── SOURCE EXCERPT

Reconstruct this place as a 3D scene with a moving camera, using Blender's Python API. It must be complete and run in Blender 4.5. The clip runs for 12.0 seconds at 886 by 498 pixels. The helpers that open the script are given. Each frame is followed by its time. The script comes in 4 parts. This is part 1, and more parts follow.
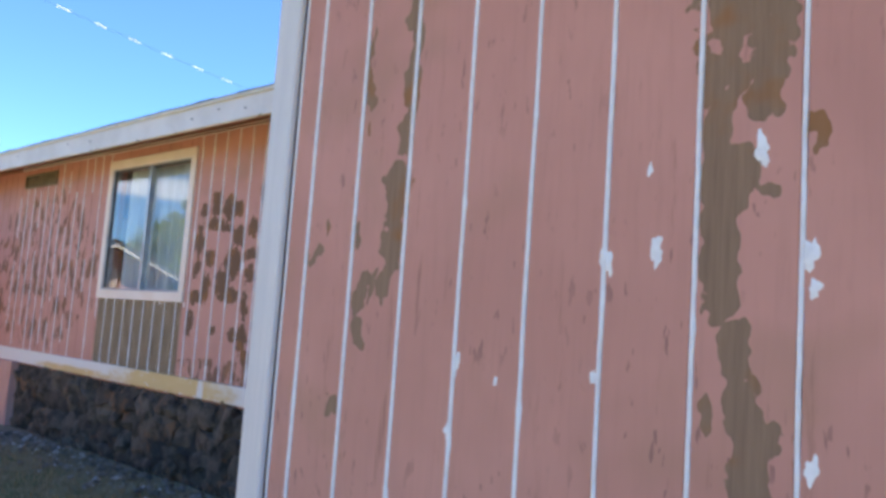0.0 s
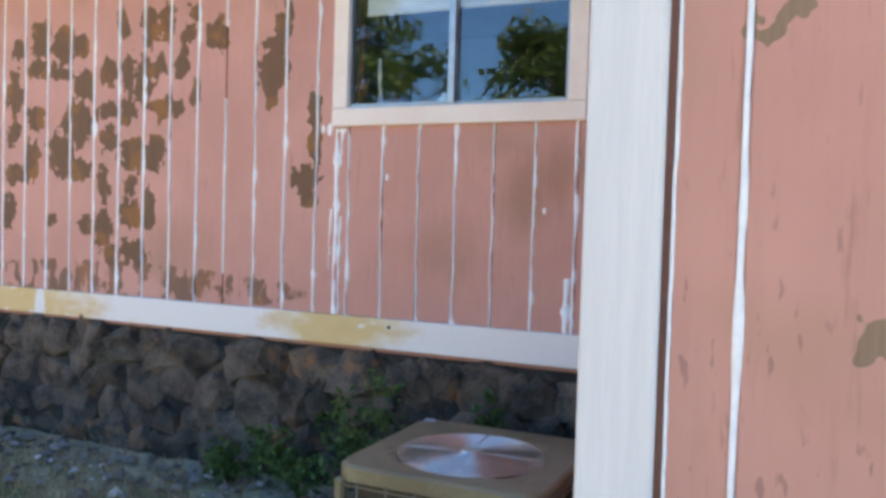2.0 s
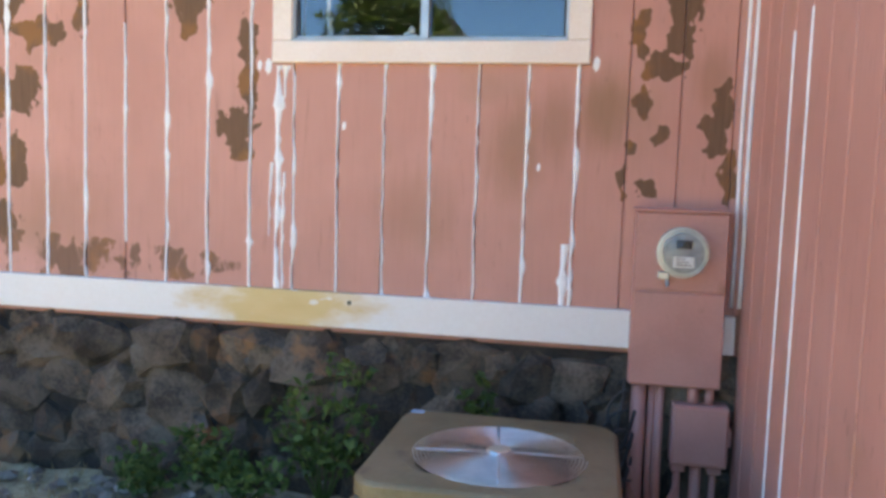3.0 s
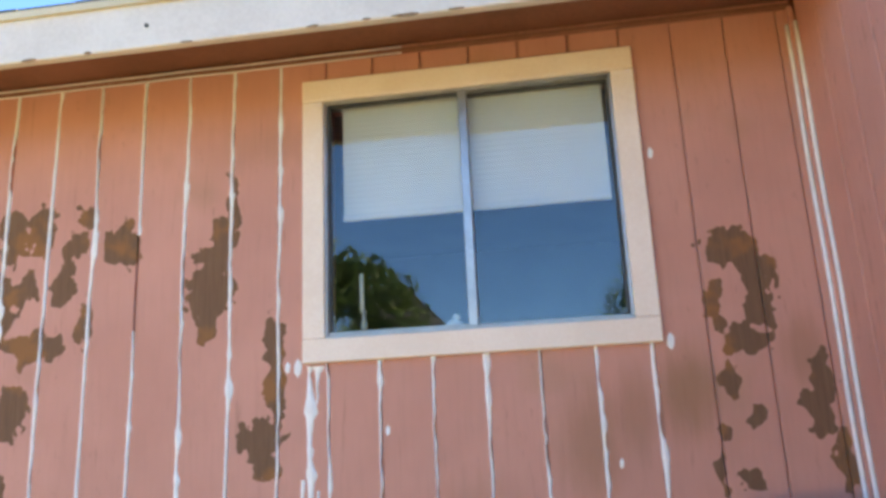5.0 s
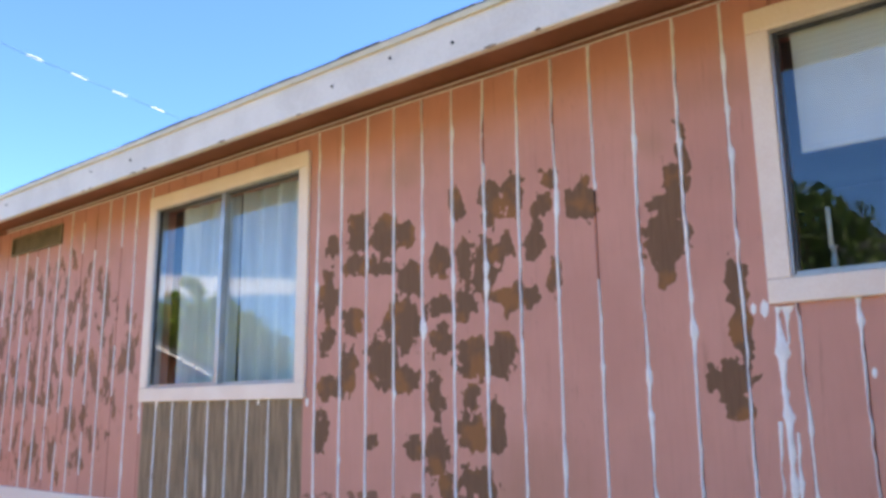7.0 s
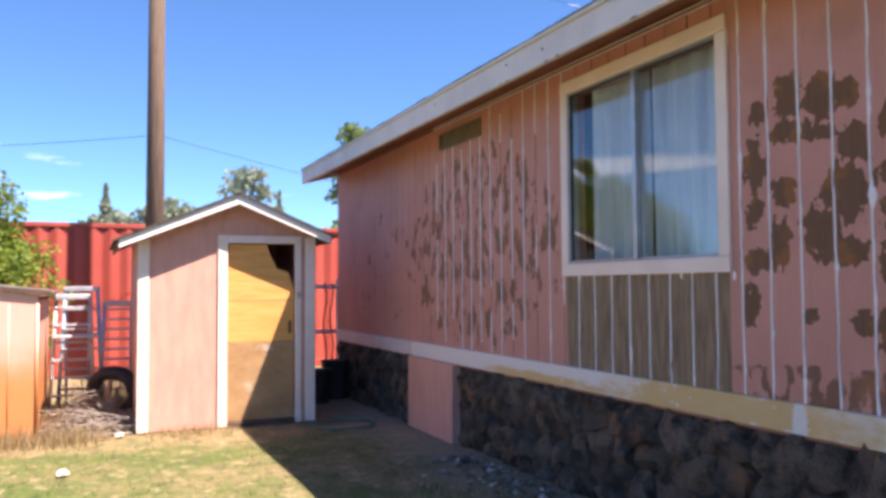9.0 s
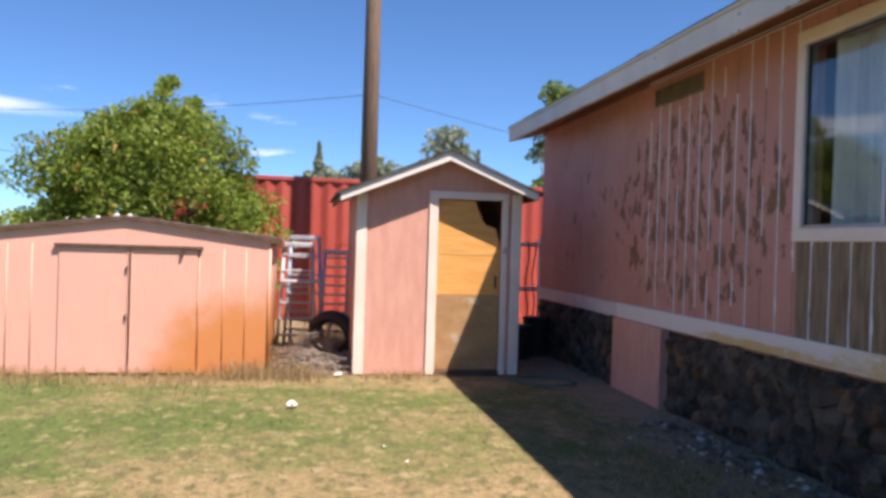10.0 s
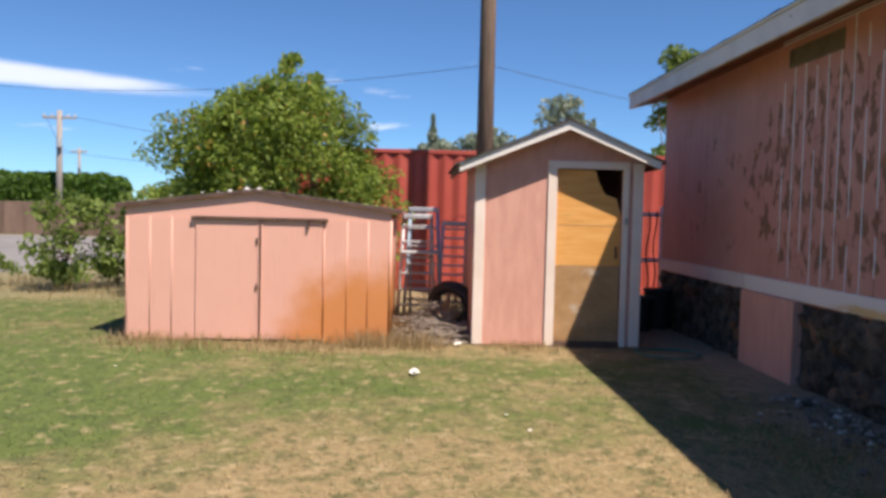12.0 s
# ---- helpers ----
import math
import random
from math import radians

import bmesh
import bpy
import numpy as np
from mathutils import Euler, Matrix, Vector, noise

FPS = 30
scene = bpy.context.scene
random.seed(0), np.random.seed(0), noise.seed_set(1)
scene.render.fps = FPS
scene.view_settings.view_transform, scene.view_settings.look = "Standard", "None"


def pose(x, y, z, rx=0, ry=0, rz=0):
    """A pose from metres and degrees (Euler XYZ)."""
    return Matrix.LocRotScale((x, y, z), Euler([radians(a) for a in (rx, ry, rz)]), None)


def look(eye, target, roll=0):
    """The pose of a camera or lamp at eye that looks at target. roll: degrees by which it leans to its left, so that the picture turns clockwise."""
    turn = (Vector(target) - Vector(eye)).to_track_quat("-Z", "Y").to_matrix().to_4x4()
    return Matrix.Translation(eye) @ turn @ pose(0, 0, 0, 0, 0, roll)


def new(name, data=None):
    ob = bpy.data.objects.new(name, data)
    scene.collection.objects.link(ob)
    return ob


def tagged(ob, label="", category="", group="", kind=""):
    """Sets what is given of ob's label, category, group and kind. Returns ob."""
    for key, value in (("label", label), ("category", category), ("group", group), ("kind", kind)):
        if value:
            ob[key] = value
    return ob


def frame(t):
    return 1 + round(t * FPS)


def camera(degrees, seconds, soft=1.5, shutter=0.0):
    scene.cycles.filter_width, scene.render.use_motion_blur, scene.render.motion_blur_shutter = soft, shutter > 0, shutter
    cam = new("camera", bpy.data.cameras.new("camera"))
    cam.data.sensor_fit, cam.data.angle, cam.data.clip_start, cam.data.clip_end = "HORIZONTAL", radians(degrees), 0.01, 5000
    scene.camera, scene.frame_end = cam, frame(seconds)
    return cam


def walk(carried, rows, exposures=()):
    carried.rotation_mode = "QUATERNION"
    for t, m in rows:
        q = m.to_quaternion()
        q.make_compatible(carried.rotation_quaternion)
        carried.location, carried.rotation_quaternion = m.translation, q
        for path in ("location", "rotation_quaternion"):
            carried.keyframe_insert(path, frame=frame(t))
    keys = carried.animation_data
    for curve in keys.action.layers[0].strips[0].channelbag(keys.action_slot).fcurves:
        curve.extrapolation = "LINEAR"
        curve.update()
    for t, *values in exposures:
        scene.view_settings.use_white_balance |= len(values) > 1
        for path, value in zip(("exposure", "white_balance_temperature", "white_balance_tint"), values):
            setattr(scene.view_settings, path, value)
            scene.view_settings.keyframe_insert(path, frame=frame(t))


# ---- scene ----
cam = camera(58.4, 12.0, soft=3.4)
PATH = [
    (0, (2.071, -3.839, 1.482), (0.743, -2.357, 1.682), 4.0),
    (0.5, (1.621, -3.77, 1.402), (0.318, -2.255, 1.465), 2.3),
    (1, (1.198, -3.765, 1.370), (0.009, -2.160, 1.345), 2.9),
    (1.5, (0.745, -3.606, 1.371), (-0.247, -1.87, 1.313), 2.0),
    (2, (0.263, -3.505, 1.386), (-0.552, -1.68, 1.318), 1.7),
    (2.5, (-0.147, -3.458, 1.39), (-0.751, -1.557, 1.238), 1.3),
    (2.7, (-0.34, -3.367, 1.389), (-0.841, -1.442, 1.177), 1.9),
    (4.3, (-0.921, -2.881, 1.43), (-0.949, -0.911, 1.776), -3.3),
    (4.5, (-0.959, -2.874, 1.455), (-1.033, -0.917, 1.863), -3.3),
    (5, (-0.983, -2.891, 1.509), (-1.252, -0.973, 2.009), -2.6),
    (5.5, (-0.999, -2.895, 1.505), (-1.448, -1.021, 2.043), -1.6),
    (6, (-1.047, -2.919, 1.498), (-1.737, -1.109, 1.996), -0.6),
    (6.5, (-1.053, -2.949, 1.524), (-2.013, -1.256, 1.984), -1.2),
    (7, (-1.047, -3.013, 1.503), (-2.281, -1.488, 1.893), -0.6),
    (7.2, (-1.067, -3.033, 1.488), (-2.394, -1.578, 1.836), -0.5),
    (8.8, (-1.145, -3.175, 1.491), (-2.924, -2.271, 1.613), -0.8),
    (9, (-1.138, -3.222, 1.486), (-2.965, -2.414, 1.581), -0.4),
    (9.5, (-1.165, -3.3, 1.47), (-3.093, -2.767, 1.497), 1.2),
    (10, (-1.174, -3.358, 1.458), (-3.144, -3.012, 1.447), 1.8),
    (10.5, (-1.156, -3.391, 1.457), (-3.149, -3.221, 1.419), 1.6),
    (11, (-1.172, -3.426, 1.435), (-3.171, -3.401, 1.377), 1.6),
    (11.5, (-1.175, -3.436, 1.452), (-3.173, -3.472, 1.37), 1.9),
    (12, (-1.167, -3.42, 1.446), (-3.164, -3.355, 1.356), 1.4),
]
SKY, SUN_POWER = 0.087, 4.4
EXPOSURES = [(0, 2.22, 7150, 17), (1.0, 2.54, 7550, 15), (2.0, 2.94, 8300, 13), (2.7, 3.24, 9500, 14), (4.3, 3.08, 8900, 14), (5.5, 2.84, 8300, 15),
             (6.5, 2.64, 7600, 18), (7.2, 2.44, 7450, 22), (8.8, 1.78, 7350, 25), (9.5, 1.27, 7300, 23), (10.5, 0.88, 7250, 20), (12, 0.72, 7300, 18)]
walk(cam, [(t, look(e, g, r)) for t, e, g, r in PATH], EXPOSURES)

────

EXERCISE DESCRIPTION: Copy the listing word for word, excluding its pictures.

RESPONSE:
Reconstruct this place as a 3D scene with a moving camera, using Blender's Python API. It must be complete and run in Blender 4.5. The clip runs for 12.0 seconds at 886 by 498 pixels. The helpers that open the script are given. Each frame is followed by its time. The script comes in 4 parts. This is part 1, and more parts follow.
0.0 s
2.0 s
3.0 s
5.0 s
7.0 s
9.0 s
10.0 s
12.0 s
# ---- helpers ----
import math
import random
from math import radians

import bmesh
import bpy
import numpy as np
from mathutils import Euler, Matrix, Vector, noise

FPS = 30
scene = bpy.context.scene
random.seed(0), np.random.seed(0), noise.seed_set(1)
scene.render.fps = FPS
scene.view_settings.view_transform, scene.view_settings.look = "Standard", "None"


def pose(x, y, z, rx=0, ry=0, rz=0):
    """A pose from metres and degrees (Euler XYZ)."""
    return Matrix.LocRotScale((x, y, z), Euler([radians(a) for a in (rx, ry, rz)]), None)


def look(eye, target, roll=0):
    """The pose of a camera or lamp at eye that looks at target. roll: degrees by which it leans to its left, so that the picture turns clockwise."""
    turn = (Vector(target) - Vector(eye)).to_track_quat("-Z", "Y").to_matrix().to_4x4()
    return Matrix.Translation(eye) @ turn @ pose(0, 0, 0, 0, 0, roll)


def new(name, data=None):
    ob = bpy.data.objects.new(name, data)
    scene.collection.objects.link(ob)
    return ob


def tagged(ob, label="", category="", group="", kind=""):
    """Sets what is given of ob's label, category, group and kind. Returns ob."""
    for key, value in (("label", label), ("category", category), ("group", group), ("kind", kind)):
        if value:
            ob[key] = value
    return ob


def frame(t):
    return 1 + round(t * FPS)


def camera(degrees, seconds, soft=1.5, shutter=0.0):
    scene.cycles.filter_width, scene.render.use_motion_blur, scene.render.motion_blur_shutter = soft, shutter > 0, shutter
    cam = new("camera", bpy.data.cameras.new("camera"))
    cam.data.sensor_fit, cam.data.angle, cam.data.clip_start, cam.data.clip_end = "HORIZONTAL", radians(degrees), 0.01, 5000
    scene.camera, scene.frame_end = cam, frame(seconds)
    return cam


def walk(carried, rows, exposures=()):
    carried.rotation_mode = "QUATERNION"
    for t, m in rows:
        q = m.to_quaternion()
        q.make_compatible(carried.rotation_quaternion)
        carried.location, carried.rotation_quaternion = m.translation, q
        for path in ("location", "rotation_quaternion"):
            carried.keyframe_insert(path, frame=frame(t))
    keys = carried.animation_data
    for curve in keys.action.layers[0].strips[0].channelbag(keys.action_slot).fcurves:
        curve.extrapolation = "LINEAR"
        curve.update()
    for t, *values in exposures:
        scene.view_settings.use_white_balance |= len(values) > 1
        for path, value in zip(("exposure", "white_balance_temperature", "white_balance_tint"), values):
            setattr(scene.view_settings, path, value)
            scene.view_settings.keyframe_insert(path, frame=frame(t))


# ---- scene ----
cam = camera(58.4, 12.0, soft=3.4)
PATH = [
    (0, (2.071, -3.839, 1.482), (0.743, -2.357, 1.682), 4.0),
    (0.5, (1.621, -3.77, 1.402), (0.318, -2.255, 1.465), 2.3),
    (1, (1.198, -3.765, 1.370), (0.009, -2.160, 1.345), 2.9),
    (1.5, (0.745, -3.606, 1.371), (-0.247, -1.87, 1.313), 2.0),
    (2, (0.263, -3.505, 1.386), (-0.552, -1.68, 1.318), 1.7),
    (2.5, (-0.147, -3.458, 1.39), (-0.751, -1.557, 1.238), 1.3),
    (2.7, (-0.34, -3.367, 1.389), (-0.841, -1.442, 1.177), 1.9),
    (4.3, (-0.921, -2.881, 1.43), (-0.949, -0.911, 1.776), -3.3),
    (4.5, (-0.959, -2.874, 1.455), (-1.033, -0.917, 1.863), -3.3),
    (5, (-0.983, -2.891, 1.509), (-1.252, -0.973, 2.009), -2.6),
    (5.5, (-0.999, -2.895, 1.505), (-1.448, -1.021, 2.043), -1.6),
    (6, (-1.047, -2.919, 1.498), (-1.737, -1.109, 1.996), -0.6),
    (6.5, (-1.053, -2.949, 1.524), (-2.013, -1.256, 1.984), -1.2),
    (7, (-1.047, -3.013, 1.503), (-2.281, -1.488, 1.893), -0.6),
    (7.2, (-1.067, -3.033, 1.488), (-2.394, -1.578, 1.836), -0.5),
    (8.8, (-1.145, -3.175, 1.491), (-2.924, -2.271, 1.613), -0.8),
    (9, (-1.138, -3.222, 1.486), (-2.965, -2.414, 1.581), -0.4),
    (9.5, (-1.165, -3.3, 1.47), (-3.093, -2.767, 1.497), 1.2),
    (10, (-1.174, -3.358, 1.458), (-3.144, -3.012, 1.447), 1.8),
    (10.5, (-1.156, -3.391, 1.457), (-3.149, -3.221, 1.419), 1.6),
    (11, (-1.172, -3.426, 1.435), (-3.171, -3.401, 1.377), 1.6),
    (11.5, (-1.175, -3.436, 1.452), (-3.173, -3.472, 1.37), 1.9),
    (12, (-1.167, -3.42, 1.446), (-3.164, -3.355, 1.356), 1.4),
]
SKY, SUN_POWER = 0.087, 4.4
EXPOSURES = [(0, 2.22, 7150, 17), (1.0, 2.54, 7550, 15), (2.0, 2.94, 8300, 13), (2.7, 3.24, 9500, 14), (4.3, 3.08, 8900, 14), (5.5, 2.84, 8300, 15),
             (6.5, 2.64, 7600, 18), (7.2, 2.44, 7450, 22), (8.8, 1.78, 7350, 25), (9.5, 1.27, 7300, 23), (10.5, 0.88, 7250, 20), (12, 0.72, 7300, 18)]
walk(cam, [(t, look(e, g, r)) for t, e, g, r in PATH], EXPOSURES)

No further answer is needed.